-- START MATERIAL PROVIDED --

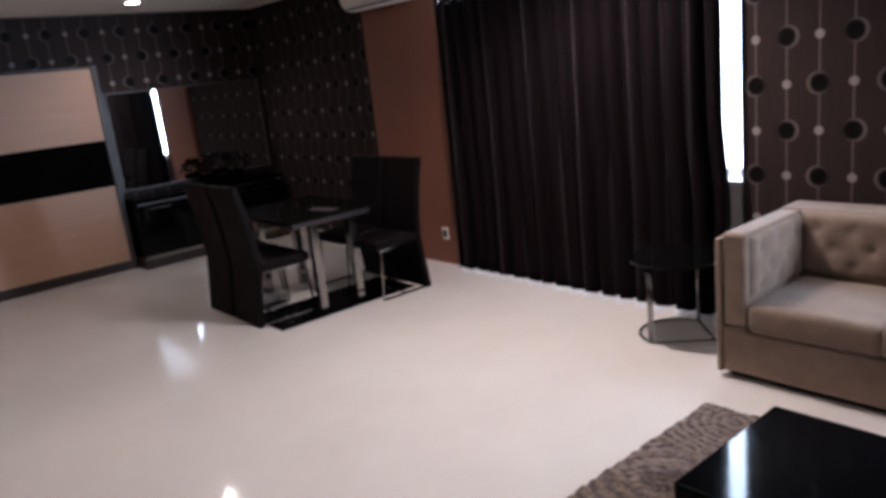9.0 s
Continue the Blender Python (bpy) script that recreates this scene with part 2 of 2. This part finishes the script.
def part(name, bm, material, parent=None, label="", smooth=False):
    bmesh.ops.recalc_face_normals(bm, faces=bm.faces[:])
    me = bpy.data.meshes.new(name)
    bm.to_mesh(me)
    bm.free()
    me.materials.append(material)
    if smooth:
        me.shade_smooth()
    ob = new(name, me)
    if parent:
        ob.parent = parent
    if label:
        tagged(ob, label)
    return ob


def setting(name, bm, material, label, category):
    return tagged(part(name, bm, material), label, category, kind="structure")


def thing(name, label, category, m=None, group=""):
    ob = tagged(new(name), label, category, group)
    ob.matrix_world = m or Matrix.Identity(4)
    return ob


# ---- the room ----
XL, XR, YB, YF = -6.04, 5.2, -6.4, 0.0
setting("floor", box(XL, YB, -0.12, XR, 0.30, 0.0), M_FLOOR, "polished cream porcelain tile floor, glossy", "floor")
setting("ceiling", box(XL, YB, CEIL, XR, 0.30, CEIL + 0.12), M_CEIL, "off-white painted plaster ceiling", "ceiling")
setting("wall_west", box(XL - 0.15, YB, 0, XL, 0.30, CEIL), M_PAPER_SIDE, "dark brown wallpaper with black and silver discs", "wall")
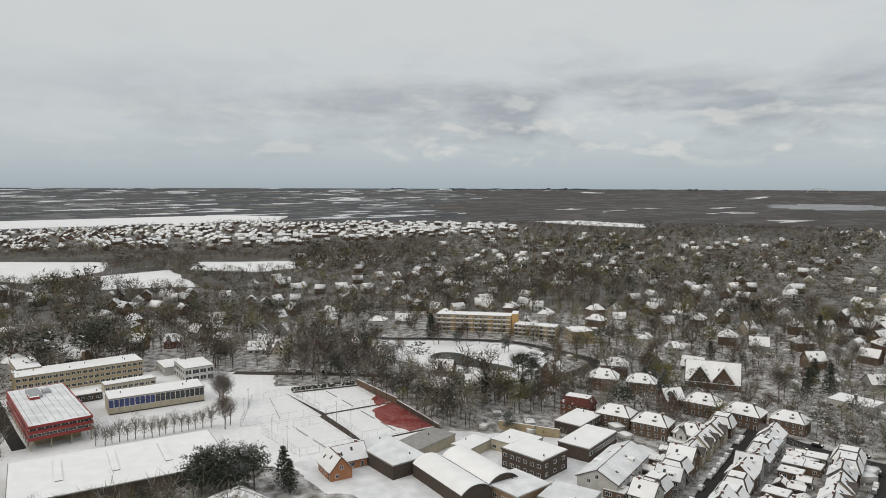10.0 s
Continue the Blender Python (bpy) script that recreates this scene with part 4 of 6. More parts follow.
# ---- apartment house with terraces ----
def apartments(cx, cy, turn, s=1.0):
    ob = thing("apartment_building", "tan brick apartment building with balconies and a snowy hipped top floor", "building", m=pose(cx, cy, 0, 0, 0, turn) @ Matrix.Diagonal((s, s, 1, 1)))
    base = [(-16, -10), (-11, -14), (0, -15), (6, -11), (12, -4), (19, 3), (14, 16), (-6, 18), (-16, 8)]
    upper = [(-14, -8.5), (-6, -12), (0, -12), (4, -10.5), (8, -6.5), (12, 2), (8, 11), (-8, 12), (-14, 6)]
    upper = [(x * 0.9, y * 0.9) for x, y in upper]
    n = len(base)
    for f in range(4):
        z = f * 3.0
        st = part("storey", Build().solid([(x, y, z) for x, y in base], [(x, y, z + 2.65) for x, y in base]), [TANBRICK], ob)
        part("floor_band", Build().solid([(x * 1.03, y * 1.03, z + 2.65) for x, y in base], [(x * 1.03, y * 1.03, z + 3.0) for x, y in base]), [CREAM], ob)
        for i in range(n):
            (x0, y0), (x1, y1) = base[i], base[(i + 1) % n]
            ln = math.hypot(x1 - x0, y1 - y0)
            ang = math.degrees(math.atan2(y1 - y0, x1 - x0))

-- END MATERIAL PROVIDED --

§ **WRITTEN REQUEST**
The records above must be echoed exactly, minus their pictures.

§ **FINISHED TASK**
9.0 s
Continue the Blender Python (bpy) script that recreates this scene with part 2 of 2. This part finishes the script.
def part(name, bm, material, parent=None, label="", smooth=False):
    bmesh.ops.recalc_face_normals(bm, faces=bm.faces[:])
    me = bpy.data.meshes.new(name)
    bm.to_mesh(me)
    bm.free()
    me.materials.append(material)
    if smooth:
        me.shade_smooth()
    ob = new(name, me)
    if parent:
        ob.parent = parent
    if label:
        tagged(ob, label)
    return ob


def setting(name, bm, material, label, category):
    return tagged(part(name, bm, material), label, category, kind="structure")


def thing(name, label, category, m=None, group=""):
    ob = tagged(new(name), label, category, group)
    ob.matrix_world = m or Matrix.Identity(4)
    return ob


# ---- the room ----
XL, XR, YB, YF = -6.04, 5.2, -6.4, 0.0
setting("floor", box(XL, YB, -0.12, XR, 0.30, 0.0), M_FLOOR, "polished cream porcelain tile floor, glossy", "floor")
setting("ceiling", box(XL, YB, CEIL, XR, 0.30, CEIL + 0.12), M_CEIL, "off-white painted plaster ceiling", "ceiling")
setting("wall_west", box(XL - 0.15, YB, 0, XL, 0.30, CEIL), M_PAPER_SIDE, "dark brown wallpaper with black and silver discs", "wall")
10.0 s
Continue the Blender Python (bpy) script that recreates this scene with part 4 of 6. More parts follow.
# ---- apartment house with terraces ----
def apartments(cx, cy, turn, s=1.0):
    ob = thing("apartment_building", "tan brick apartment building with balconies and a snowy hipped top floor", "building", m=pose(cx, cy, 0, 0, 0, turn) @ Matrix.Diagonal((s, s, 1, 1)))
    base = [(-16, -10), (-11, -14), (0, -15), (6, -11), (12, -4), (19, 3), (14, 16), (-6, 18), (-16, 8)]
    upper = [(-14, -8.5), (-6, -12), (0, -12), (4, -10.5), (8, -6.5), (12, 2), (8, 11), (-8, 12), (-14, 6)]
    upper = [(x * 0.9, y * 0.9) for x, y in upper]
    n = len(base)
    for f in range(4):
        z = f * 3.0
        st = part("storey", Build().solid([(x, y, z) for x, y in base], [(x, y, z + 2.65) for x, y in base]), [TANBRICK], ob)
        part("floor_band", Build().solid([(x * 1.03, y * 1.03, z + 2.65) for x, y in base], [(x * 1.03, y * 1.03, z + 3.0) for x, y in base]), [CREAM], ob)
        for i in range(n):
            (x0, y0), (x1, y1) = base[i], base[(i + 1) % n]
            ln = math.hypot(x1 - x0, y1 - y0)
            ang = math.degrees(math.atan2(y1 - y0, x1 - x0))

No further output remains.